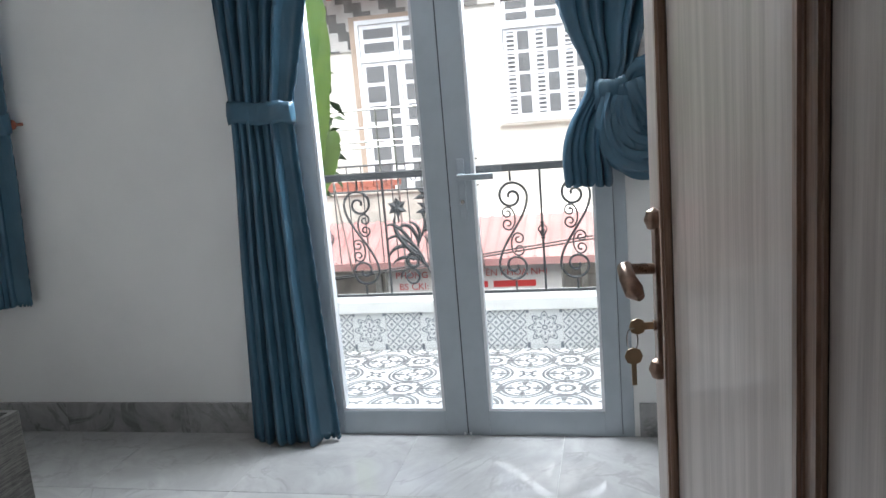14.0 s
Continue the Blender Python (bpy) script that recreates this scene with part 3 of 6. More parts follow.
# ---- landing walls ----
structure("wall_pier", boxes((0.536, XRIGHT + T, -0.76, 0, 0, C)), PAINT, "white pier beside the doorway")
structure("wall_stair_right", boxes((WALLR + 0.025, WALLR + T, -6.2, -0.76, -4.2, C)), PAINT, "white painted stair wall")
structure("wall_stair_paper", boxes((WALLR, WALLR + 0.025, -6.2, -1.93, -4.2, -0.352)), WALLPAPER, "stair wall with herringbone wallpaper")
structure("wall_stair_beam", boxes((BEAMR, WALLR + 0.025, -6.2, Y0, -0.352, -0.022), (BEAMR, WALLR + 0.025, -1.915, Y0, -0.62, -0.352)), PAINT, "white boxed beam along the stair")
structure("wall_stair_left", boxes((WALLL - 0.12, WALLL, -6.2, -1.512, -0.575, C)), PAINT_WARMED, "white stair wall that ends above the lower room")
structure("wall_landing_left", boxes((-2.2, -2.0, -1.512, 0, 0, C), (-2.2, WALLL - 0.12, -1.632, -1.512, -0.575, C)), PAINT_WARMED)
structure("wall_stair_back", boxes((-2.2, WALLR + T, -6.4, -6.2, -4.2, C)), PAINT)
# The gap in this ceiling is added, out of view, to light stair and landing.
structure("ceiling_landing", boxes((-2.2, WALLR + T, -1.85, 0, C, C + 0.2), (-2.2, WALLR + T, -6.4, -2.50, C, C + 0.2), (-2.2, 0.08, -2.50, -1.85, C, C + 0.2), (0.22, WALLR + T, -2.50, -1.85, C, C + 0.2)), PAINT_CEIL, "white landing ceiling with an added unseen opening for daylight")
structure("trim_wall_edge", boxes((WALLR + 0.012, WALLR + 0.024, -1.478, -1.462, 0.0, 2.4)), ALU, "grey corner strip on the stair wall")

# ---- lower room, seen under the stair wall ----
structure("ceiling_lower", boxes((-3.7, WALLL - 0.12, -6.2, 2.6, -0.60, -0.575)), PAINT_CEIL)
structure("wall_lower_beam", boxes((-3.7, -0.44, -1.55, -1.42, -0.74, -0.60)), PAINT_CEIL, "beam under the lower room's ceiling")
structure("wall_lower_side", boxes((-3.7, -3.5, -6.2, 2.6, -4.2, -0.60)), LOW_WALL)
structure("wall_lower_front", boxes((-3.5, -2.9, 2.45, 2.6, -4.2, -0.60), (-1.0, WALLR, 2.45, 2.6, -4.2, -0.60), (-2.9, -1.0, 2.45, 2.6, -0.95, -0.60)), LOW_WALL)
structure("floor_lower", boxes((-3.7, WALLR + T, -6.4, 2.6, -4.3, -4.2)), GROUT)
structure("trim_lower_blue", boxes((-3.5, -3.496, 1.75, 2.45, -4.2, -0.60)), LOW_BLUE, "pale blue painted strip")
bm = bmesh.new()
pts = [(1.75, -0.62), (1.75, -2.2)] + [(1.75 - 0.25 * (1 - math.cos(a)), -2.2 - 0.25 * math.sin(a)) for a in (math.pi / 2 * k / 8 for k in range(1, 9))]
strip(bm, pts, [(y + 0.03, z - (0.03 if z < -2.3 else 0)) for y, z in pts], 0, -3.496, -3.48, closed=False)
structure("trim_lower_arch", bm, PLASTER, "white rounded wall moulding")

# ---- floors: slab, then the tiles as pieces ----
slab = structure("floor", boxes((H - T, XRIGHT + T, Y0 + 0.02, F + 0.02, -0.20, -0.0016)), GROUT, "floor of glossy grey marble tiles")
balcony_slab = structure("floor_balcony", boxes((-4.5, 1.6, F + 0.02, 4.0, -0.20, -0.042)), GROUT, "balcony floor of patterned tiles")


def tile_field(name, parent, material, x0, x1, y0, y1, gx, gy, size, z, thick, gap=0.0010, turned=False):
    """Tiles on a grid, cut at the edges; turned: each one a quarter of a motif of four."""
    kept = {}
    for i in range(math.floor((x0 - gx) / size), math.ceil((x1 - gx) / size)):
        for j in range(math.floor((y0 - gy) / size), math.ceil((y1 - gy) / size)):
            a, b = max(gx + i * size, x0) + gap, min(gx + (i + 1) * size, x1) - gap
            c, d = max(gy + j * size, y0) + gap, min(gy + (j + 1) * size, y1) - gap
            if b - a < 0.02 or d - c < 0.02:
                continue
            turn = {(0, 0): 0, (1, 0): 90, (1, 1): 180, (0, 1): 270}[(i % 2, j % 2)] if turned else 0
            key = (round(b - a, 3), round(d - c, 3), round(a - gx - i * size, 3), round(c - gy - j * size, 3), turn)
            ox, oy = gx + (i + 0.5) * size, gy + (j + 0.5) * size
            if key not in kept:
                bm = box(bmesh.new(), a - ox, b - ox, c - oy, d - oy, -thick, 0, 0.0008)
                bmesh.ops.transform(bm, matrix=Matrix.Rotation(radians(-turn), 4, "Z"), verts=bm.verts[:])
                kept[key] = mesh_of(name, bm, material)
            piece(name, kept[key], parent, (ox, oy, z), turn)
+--
Point out every line holding the string "that" and copy it.

### Solution to the problem
Continue the Blender Python (bpy) script that recreates this scene with part 3 of 6. More parts follow.
structure("wall_stair_left", boxes((WALLL - 0.12, WALLL, -6.2, -1.512, -0.575, C)), PAINT_WARMED, "white stair wall that ends above the lower room")